| Stated goal |
Transcribe the listing in full, excluding any pictures.

| Collected data |
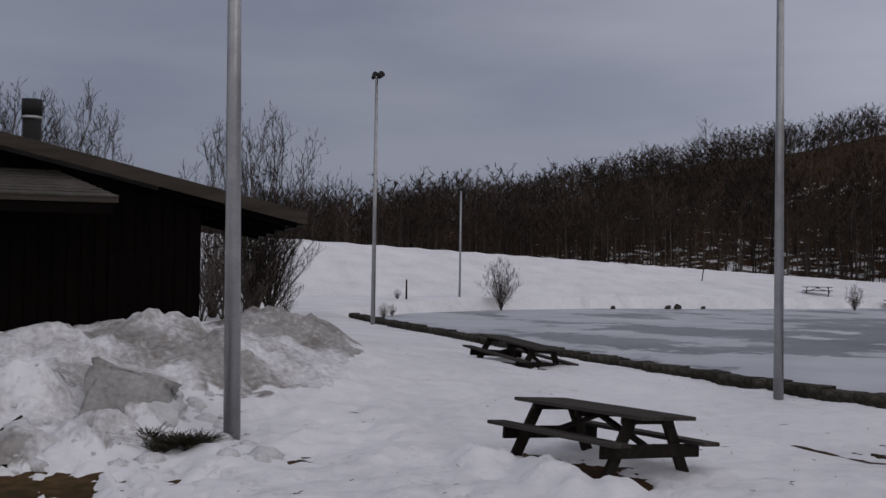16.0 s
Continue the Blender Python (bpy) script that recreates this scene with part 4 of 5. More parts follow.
def forest(name, places, models, label, material=None, tones=(0.0, 1.0)):
    """Many far trees in one mesh. places: x, y, scale, turn, model."""
    vs, fs, marks, shades, n = [], [], [], [], 0
    tone = np.clip(spots.uniform(tones[0], tones[1], len(places)) + 0.35 * rough(places[:, 0], places[:, 1], 40.0, 91), 0.0, 1.0)
    for (x, y, s, a, k), shade in zip(places, tone):
        v, f, mark = models[int(k)]
        c, d = math.cos(a) * s, math.sin(a) * s
        w = np.empty_like(v)
        w[:, 0], w[:, 1], w[:, 2] = v[:, 0] * c - v[:, 1] * d + x, v[:, 0] * d + v[:, 1] * c + y, v[:, 2] * s
        vs.append(w)
        fs.append(f + n)
        marks.append(mark)
        shades.append(np.full(len(v), shade))
        n += len(v)
    z = land(places[:, 0], places[:, 1])
    for w, h in zip(vs, z):
        w[:, 2] += h
    v, f = np.concatenate(vs), np.concatenate(fs)
    me = bpy.data.meshes.new(name)
    me.vertices.add(len(v))
    me.vertices.foreach_set("co", v.astype(np.float32).ravel())
    me.loops.add(f.size)
    me.loops.foreach_set("vertex_index", f.astype(np.int32).ravel())
    me.polygons.add(len(f))
    me.polygons.foreach_set("loop_start", np.arange(0, f.size, 3, dtype=np.int32))
    me.update(calc_edges=True)
    for key, value in (("tone", shades), ("bark", marks)):
        me.attributes.new(key, "FLOAT", "POINT").data.foreach_set("value", np.concatenate(value).astype(np.float32))
    me.materials.append(material or TWIG_FAR)
    return tagged(new(name, me), label, "woodland", kind="stuff")


spots = np.random.RandomState(4)
hill_models = [far_model(100 + k, 18.0, 0.36 + 0.04 * k, 9, 6, 0.85, 0.12, 0.17) for k in range(5)]
hill_models += [far_model(120 + k, 18.0, 0.16, 12, 7, 1.05, 0.17, 0.16) for k in range(4)]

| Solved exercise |
16.0 s
Continue the Blender Python (bpy) script that recreates this scene with part 4 of 5. More parts follow.
def forest(name, places, models, label, material=None, tones=(0.0, 1.0)):
    """Many far trees in one mesh. places: x, y, scale, turn, model."""
    vs, fs, marks, shades, n = [], [], [], [], 0
    tone = np.clip(spots.uniform(tones[0], tones[1], len(places)) + 0.35 * rough(places[:, 0], places[:, 1], 40.0, 91), 0.0, 1.0)
    for (x, y, s, a, k), shade in zip(places, tone):
        v, f, mark = models[int(k)]
        c, d = math.cos(a) * s, math.sin(a) * s
        w = np.empty_like(v)
        w[:, 0], w[:, 1], w[:, 2] = v[:, 0] * c - v[:, 1] * d + x, v[:, 0] * d + v[:, 1] * c + y, v[:, 2] * s
        vs.append(w)
        fs.append(f + n)
        marks.append(mark)
        shades.append(np.full(len(v), shade))
        n += len(v)
    z = land(places[:, 0], places[:, 1])
    for w, h in zip(vs, z):
        w[:, 2] += h
    v, f = np.concatenate(vs), np.concatenate(fs)
    me = bpy.data.meshes.new(name)
    me.vertices.add(len(v))
    me.vertices.foreach_set("co", v.astype(np.float32).ravel())
    me.loops.add(f.size)
    me.loops.foreach_set("vertex_index", f.astype(np.int32).ravel())
    me.polygons.add(len(f))
    me.polygons.foreach_set("loop_start", np.arange(0, f.size, 3, dtype=np.int32))
    me.update(calc_edges=True)
    for key, value in (("tone", shades), ("bark", marks)):
        me.attributes.new(key, "FLOAT", "POINT").data.foreach_set("value", np.concatenate(value).astype(np.float32))
    me.materials.append(material or TWIG_FAR)
    return tagged(new(name, me), label, "woodland", kind="stuff")


spots = np.random.RandomState(4)
hill_models = [far_model(100 + k, 18.0, 0.36 + 0.04 * k, 9, 6, 0.85, 0.12, 0.17) for k in range(5)]
hill_models += [far_model(120 + k, 18.0, 0.16, 12, 7, 1.05, 0.17, 0.16) for k in range(4)]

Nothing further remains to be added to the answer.